STORED DATA:
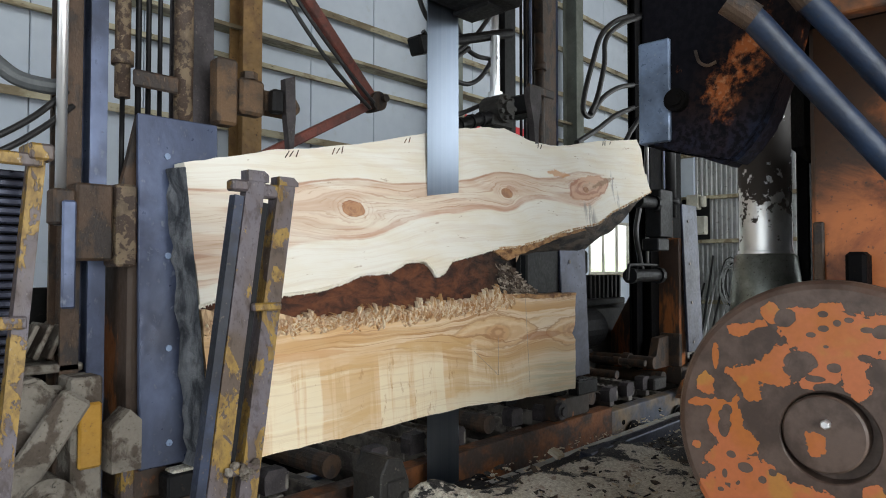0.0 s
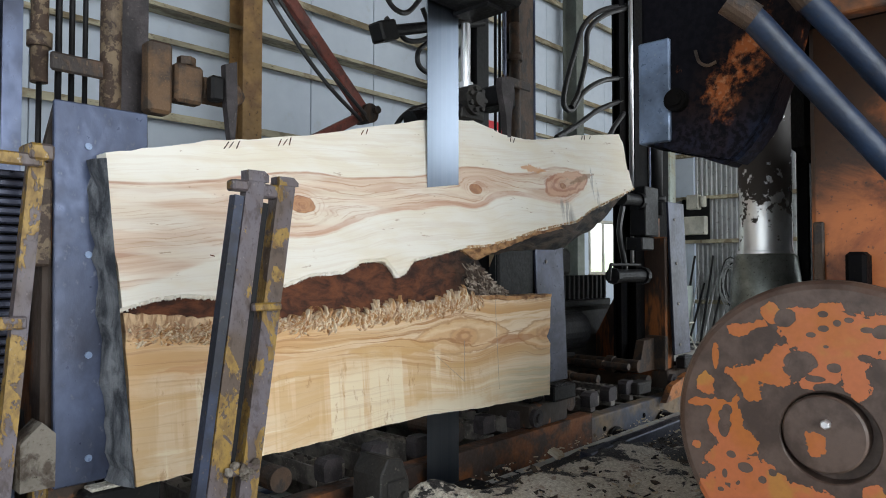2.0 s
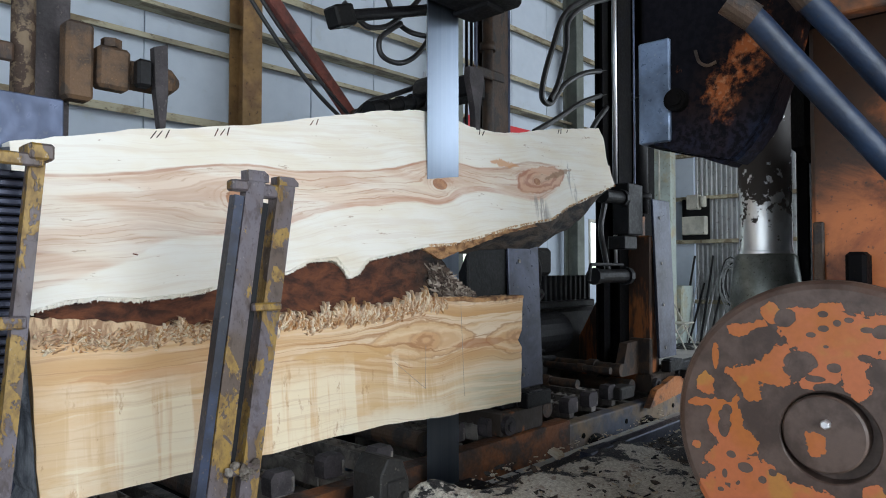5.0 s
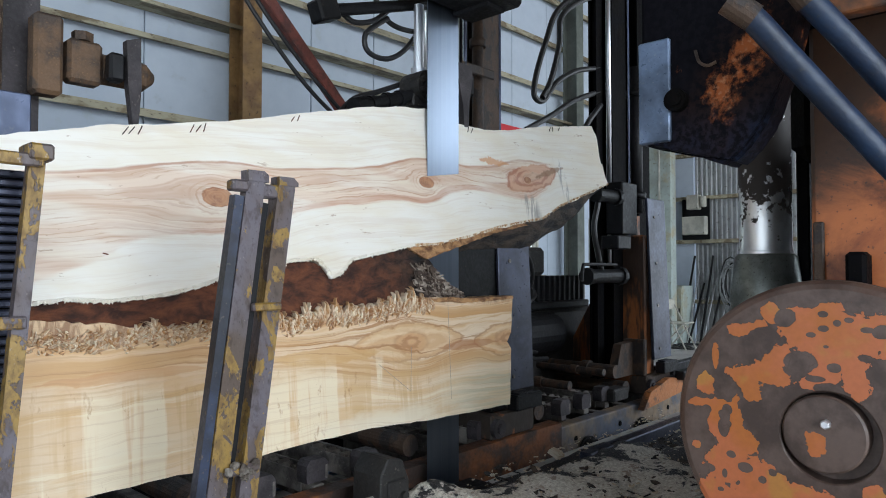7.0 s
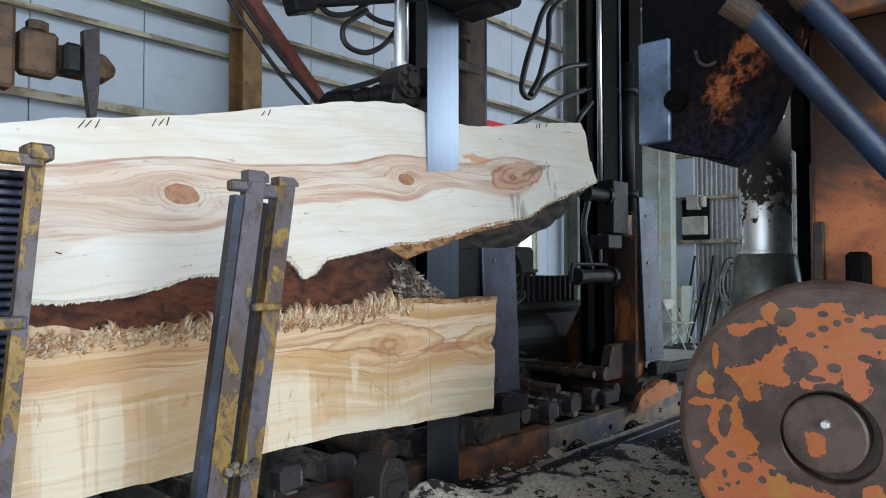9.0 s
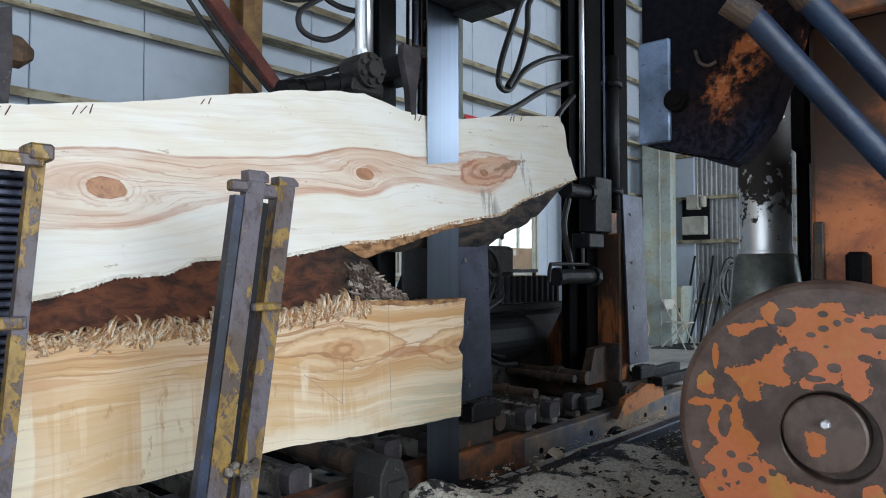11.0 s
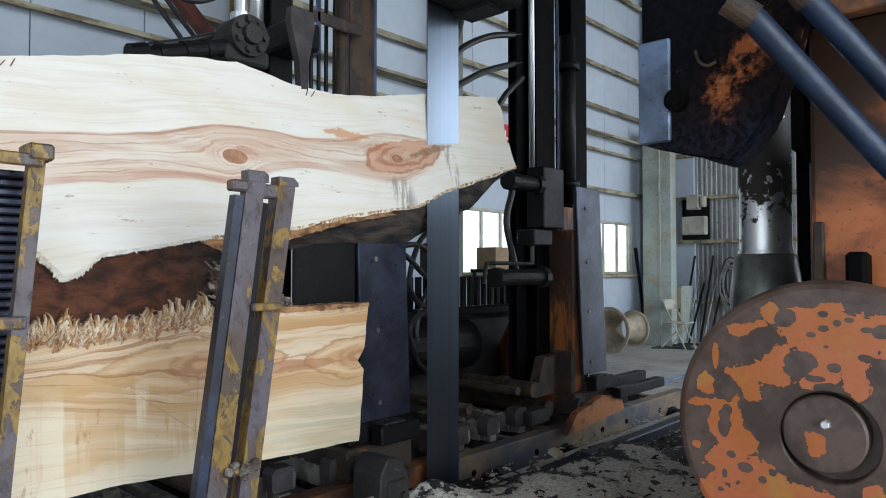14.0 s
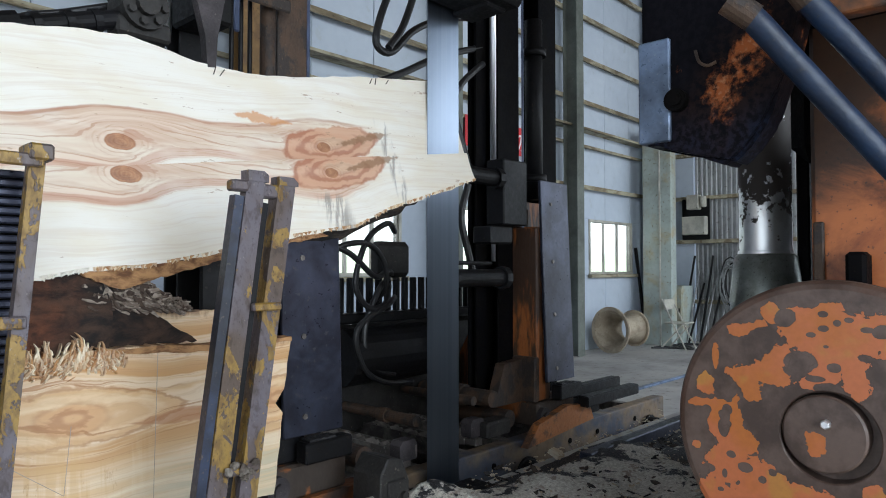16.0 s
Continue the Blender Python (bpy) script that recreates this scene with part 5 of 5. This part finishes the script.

WORK INSTRUCTIONS: Print the listing above in full, exactly as written. Omit any pictures.

RESULT:
0.0 s
2.0 s
5.0 s
7.0 s
9.0 s
11.0 s
14.0 s
16.0 s
Continue the Blender Python (bpy) script that recreates this scene with part 5 of 5. This part finishes the script.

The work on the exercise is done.